(Dataset excerpt)
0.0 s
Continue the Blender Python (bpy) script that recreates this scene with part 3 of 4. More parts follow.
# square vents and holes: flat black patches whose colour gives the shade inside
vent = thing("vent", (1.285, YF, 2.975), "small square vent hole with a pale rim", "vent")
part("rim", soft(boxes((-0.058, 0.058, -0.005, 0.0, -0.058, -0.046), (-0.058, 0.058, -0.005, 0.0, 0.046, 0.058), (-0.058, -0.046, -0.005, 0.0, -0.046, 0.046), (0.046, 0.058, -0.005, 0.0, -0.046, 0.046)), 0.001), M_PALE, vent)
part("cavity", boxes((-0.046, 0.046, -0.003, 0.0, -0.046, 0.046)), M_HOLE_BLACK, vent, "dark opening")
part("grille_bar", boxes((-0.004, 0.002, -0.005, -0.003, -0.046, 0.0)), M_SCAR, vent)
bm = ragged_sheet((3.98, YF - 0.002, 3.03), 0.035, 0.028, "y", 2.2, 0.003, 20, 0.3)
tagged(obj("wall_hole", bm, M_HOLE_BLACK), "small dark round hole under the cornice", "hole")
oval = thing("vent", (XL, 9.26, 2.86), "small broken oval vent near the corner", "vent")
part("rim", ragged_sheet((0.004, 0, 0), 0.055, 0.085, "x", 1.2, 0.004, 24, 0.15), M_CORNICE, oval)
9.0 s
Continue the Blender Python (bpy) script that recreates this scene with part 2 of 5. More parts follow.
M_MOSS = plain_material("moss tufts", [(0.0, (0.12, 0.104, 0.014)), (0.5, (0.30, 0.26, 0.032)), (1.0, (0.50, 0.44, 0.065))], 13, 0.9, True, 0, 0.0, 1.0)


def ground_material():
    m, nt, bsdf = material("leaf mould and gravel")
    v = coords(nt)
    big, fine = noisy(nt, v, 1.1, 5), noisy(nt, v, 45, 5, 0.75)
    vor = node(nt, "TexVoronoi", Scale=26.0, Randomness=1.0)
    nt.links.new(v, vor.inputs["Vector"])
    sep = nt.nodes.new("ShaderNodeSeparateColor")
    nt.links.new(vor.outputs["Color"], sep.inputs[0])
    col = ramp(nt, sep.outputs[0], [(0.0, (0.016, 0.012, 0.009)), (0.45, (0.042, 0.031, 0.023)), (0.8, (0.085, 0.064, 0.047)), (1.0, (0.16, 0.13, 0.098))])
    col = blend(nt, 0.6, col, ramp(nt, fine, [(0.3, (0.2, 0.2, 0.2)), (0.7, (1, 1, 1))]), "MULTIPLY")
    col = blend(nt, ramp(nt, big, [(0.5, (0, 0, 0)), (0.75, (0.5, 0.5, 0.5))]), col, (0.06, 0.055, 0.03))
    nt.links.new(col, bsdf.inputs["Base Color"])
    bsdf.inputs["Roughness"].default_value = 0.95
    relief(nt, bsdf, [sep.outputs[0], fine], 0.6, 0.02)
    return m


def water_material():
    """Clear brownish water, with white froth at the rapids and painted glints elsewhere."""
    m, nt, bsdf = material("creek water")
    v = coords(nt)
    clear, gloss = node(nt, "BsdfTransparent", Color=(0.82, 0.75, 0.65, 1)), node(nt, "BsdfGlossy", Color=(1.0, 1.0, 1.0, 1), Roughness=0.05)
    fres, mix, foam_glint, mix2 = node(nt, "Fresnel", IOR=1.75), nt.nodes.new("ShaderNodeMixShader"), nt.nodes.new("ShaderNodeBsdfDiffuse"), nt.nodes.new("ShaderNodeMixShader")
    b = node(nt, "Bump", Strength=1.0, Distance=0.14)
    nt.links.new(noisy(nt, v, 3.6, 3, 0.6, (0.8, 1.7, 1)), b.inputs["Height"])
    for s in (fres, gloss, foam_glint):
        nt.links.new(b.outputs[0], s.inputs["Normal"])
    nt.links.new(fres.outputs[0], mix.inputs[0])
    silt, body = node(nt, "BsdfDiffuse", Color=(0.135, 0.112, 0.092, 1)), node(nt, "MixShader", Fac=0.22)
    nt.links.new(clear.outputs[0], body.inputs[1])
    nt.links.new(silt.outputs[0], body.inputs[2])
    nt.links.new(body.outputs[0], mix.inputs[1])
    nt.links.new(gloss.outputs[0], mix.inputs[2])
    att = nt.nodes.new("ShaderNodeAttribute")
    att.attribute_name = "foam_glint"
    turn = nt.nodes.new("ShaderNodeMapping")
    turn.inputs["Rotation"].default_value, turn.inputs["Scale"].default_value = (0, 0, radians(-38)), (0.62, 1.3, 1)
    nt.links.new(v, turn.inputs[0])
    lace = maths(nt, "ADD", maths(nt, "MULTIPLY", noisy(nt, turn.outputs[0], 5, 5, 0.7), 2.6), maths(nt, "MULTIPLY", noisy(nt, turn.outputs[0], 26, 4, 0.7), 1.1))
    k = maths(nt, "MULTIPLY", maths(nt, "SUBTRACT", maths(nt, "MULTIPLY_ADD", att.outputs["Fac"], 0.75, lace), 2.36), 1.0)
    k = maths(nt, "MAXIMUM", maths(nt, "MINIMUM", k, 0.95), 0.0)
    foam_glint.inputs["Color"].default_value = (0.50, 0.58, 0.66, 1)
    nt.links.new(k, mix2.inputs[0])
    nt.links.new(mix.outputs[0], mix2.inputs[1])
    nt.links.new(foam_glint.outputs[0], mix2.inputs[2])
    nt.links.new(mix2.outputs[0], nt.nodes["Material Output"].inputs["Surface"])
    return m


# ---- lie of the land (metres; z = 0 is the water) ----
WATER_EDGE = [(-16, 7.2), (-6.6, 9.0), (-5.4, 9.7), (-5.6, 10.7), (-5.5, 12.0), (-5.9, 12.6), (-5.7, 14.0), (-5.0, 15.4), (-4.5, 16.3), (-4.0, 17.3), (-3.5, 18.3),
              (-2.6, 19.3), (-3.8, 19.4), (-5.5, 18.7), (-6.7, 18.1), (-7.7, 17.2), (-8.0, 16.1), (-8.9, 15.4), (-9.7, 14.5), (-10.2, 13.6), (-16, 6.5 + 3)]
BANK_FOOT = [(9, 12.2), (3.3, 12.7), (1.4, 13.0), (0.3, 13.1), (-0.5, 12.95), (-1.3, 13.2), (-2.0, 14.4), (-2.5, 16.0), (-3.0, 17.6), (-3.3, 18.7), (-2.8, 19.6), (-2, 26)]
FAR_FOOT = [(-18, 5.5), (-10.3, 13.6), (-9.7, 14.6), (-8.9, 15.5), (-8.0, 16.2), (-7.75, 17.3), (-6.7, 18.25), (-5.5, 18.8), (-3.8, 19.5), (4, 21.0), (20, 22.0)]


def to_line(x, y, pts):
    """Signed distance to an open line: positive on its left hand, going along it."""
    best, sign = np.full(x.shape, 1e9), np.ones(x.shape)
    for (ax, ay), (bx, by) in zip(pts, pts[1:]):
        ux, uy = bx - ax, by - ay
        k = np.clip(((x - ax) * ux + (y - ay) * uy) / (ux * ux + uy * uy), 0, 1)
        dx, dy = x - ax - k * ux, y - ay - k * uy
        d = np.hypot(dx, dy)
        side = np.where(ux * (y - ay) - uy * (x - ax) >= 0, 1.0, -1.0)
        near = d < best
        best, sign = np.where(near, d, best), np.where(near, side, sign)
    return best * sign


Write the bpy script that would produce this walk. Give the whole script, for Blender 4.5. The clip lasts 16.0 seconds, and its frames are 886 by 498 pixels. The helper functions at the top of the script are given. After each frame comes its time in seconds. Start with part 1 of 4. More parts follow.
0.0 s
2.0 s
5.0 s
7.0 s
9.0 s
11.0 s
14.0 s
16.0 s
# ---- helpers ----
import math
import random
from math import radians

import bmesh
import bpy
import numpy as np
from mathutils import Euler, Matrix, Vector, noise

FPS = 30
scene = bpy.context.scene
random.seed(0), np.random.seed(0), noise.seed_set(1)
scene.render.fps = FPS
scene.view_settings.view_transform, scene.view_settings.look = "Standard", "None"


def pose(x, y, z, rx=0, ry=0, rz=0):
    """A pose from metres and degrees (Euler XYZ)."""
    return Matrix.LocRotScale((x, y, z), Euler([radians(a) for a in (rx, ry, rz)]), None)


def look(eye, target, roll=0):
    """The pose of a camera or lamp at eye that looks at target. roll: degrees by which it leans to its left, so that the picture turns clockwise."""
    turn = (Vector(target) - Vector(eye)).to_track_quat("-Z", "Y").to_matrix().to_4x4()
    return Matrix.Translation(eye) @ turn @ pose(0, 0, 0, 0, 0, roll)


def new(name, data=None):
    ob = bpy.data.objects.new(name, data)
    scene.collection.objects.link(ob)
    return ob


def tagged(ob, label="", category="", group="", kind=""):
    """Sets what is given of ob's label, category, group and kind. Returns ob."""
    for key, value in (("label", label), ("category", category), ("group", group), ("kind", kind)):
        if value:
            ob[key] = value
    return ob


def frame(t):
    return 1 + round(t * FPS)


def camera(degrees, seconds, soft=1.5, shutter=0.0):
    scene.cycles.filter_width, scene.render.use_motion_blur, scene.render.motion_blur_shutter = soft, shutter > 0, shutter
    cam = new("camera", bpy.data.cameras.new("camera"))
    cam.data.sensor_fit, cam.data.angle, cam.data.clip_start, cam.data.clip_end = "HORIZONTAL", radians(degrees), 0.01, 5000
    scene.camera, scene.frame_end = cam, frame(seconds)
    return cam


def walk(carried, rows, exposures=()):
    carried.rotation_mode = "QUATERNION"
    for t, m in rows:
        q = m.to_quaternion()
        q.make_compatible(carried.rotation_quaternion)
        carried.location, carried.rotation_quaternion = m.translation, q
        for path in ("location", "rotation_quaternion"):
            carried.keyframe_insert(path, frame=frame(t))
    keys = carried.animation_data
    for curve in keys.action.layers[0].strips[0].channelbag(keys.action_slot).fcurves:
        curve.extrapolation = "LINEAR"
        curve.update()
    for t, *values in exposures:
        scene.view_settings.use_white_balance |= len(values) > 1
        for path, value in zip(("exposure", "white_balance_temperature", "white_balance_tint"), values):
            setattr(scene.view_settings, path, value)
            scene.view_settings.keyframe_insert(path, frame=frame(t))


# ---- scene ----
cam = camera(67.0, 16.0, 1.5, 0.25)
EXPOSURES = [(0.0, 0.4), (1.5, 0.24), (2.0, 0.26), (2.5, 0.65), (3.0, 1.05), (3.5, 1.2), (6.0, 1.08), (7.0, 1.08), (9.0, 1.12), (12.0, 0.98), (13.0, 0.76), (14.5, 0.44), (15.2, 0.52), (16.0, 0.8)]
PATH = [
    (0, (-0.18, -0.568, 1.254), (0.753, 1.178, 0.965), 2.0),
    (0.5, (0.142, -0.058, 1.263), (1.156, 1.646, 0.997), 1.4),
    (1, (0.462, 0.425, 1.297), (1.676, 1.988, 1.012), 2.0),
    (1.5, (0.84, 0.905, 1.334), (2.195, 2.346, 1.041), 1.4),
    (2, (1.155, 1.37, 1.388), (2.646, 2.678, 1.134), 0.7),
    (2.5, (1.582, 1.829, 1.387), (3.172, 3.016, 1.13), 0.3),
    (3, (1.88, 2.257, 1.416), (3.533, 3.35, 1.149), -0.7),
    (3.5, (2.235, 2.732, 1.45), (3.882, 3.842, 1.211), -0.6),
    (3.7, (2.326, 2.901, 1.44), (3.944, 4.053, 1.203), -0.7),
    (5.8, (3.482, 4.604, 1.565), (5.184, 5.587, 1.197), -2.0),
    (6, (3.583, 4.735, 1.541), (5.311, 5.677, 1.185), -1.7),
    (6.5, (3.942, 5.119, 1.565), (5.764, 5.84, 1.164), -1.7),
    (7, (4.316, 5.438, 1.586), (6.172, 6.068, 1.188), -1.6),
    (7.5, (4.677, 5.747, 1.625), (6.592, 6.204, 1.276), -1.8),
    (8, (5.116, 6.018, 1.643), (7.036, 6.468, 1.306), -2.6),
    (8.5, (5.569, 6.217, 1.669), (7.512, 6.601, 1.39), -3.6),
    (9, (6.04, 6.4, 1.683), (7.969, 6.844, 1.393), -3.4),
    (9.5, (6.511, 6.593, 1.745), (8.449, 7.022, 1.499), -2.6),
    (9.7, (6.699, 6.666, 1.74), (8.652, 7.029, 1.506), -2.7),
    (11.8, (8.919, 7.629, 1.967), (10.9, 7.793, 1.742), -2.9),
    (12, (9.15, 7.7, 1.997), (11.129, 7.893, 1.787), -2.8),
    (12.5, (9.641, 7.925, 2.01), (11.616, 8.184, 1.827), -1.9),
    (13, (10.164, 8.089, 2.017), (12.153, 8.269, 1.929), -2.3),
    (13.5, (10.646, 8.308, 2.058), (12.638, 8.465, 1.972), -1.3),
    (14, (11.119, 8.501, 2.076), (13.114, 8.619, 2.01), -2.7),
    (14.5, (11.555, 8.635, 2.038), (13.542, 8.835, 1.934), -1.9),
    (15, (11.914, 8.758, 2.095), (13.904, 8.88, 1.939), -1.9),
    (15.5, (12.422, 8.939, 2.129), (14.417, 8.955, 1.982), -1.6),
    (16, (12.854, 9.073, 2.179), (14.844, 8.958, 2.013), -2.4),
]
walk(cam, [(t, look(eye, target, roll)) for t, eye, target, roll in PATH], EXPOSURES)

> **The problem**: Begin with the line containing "q = m.to_quaternion()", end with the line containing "for t, *values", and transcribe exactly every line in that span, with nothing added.

> **Written answer**:
        q = m.to_quaternion()
        q.make_compatible(carried.rotation_quaternion)
        carried.location, carried.rotation_quaternion = m.translation, q
        for path in ("location", "rotation_quaternion"):
            carried.keyframe_insert(path, frame=frame(t))
    keys = carried.animation_data
    for curve in keys.action.layers[0].strips[0].channelbag(keys.action_slot).fcurves:
        curve.extrapolation = "LINEAR"
        curve.update()
    for t, *values in exposures:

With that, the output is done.